Big Spring posts a notice next to each inmate telephone: calls are monitored. The safest approach? Assume anything said on a regular call can be listened to and reviewed later. Keep your conversation focused on personal updates and support, not anything you'd only share privately.
Big Spring does not allow third-party or alternative call arrangements. Don't try to set up a call that routes through another person, uses a workaround, or creates a pass-through connection. This rule exists to prevent phone access from being used for criminal or inappropriate purposes. Violations can create real problems for the person you're trying to support.

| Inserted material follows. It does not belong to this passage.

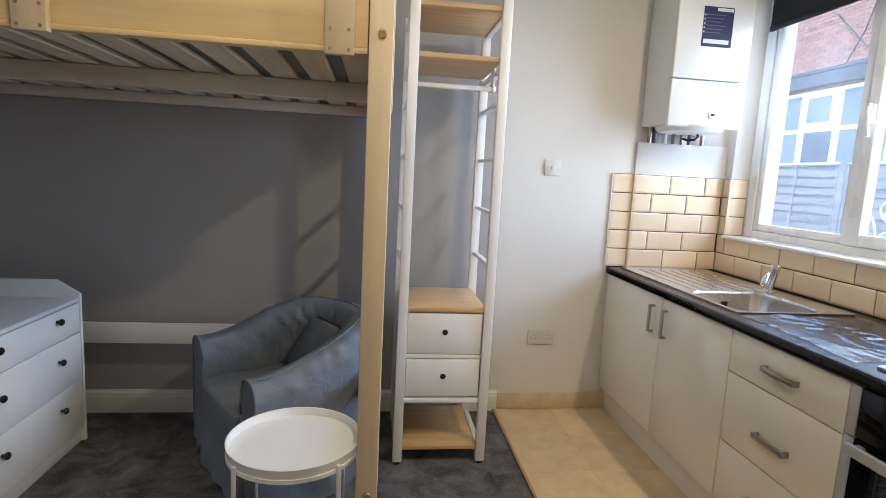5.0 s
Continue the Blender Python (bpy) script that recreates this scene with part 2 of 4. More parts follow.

Payment is straightforward: ordinarily, the inmate pays for calls, though in some cases the receiving party pays. If you want to help with phone access, stick to the normal, approved options. Third-party calling is not permitted, so skip any creative workarounds.
There is one limited exception: legal calls. Big Spring permits unmonitored telephone calls to attorneys in certain circumstances. If your loved one needs to speak with their attorney privately, they should follow the facility's process for requesting an unmonitored call. Don't assume a normal phone call will be treated as confidential.
Note: Unmonitored attorney calls are the exception, not the default. Unless a call has been specifically set up as an unmonitored attorney call under the facility's rules, assume it's being recorded.
The phone system used for inmate calling (TRUFONE) stores recordings temporarily and deletes them after 180 days, unless they're needed for legal or administrative purposes. Recordings aren't kept forever by default, but they can be held longer when there's a reason.
Note: If a call becomes relevant to a legal or administrative matter, it may be kept beyond the usual 180-day window.
Practical Tips
- ✓ Speak as if a staff member could listen later, because calls are monitored and third-party setups are not permitted.
- ✓ Keep the focus on family, home, and support. Avoid discussions you would only have in private.
- ✓ Do not try to connect additional people by patching calls together, three-way calling, or any workaround that looks like a third-party arrangement.
- ✓ If you need to pass along information, do it clearly and directly, without asking someone else to join or “relay” live on the line.
If the topic involves legal advice or case strategy, treat it differently than a regular check-in. Unmonitored attorney calls are only allowed in certain circumstances, so your loved one should use the proper process when privacy matters. Never assume a regular call is protected.
Keep the 180-day recording window in mind. TRUFONE deletes recordings after 180 days unless they're needed for legal or administrative purposes. If a call could matter for something time-sensitive, take action promptly through the appropriate legal or administrative channels rather than waiting months.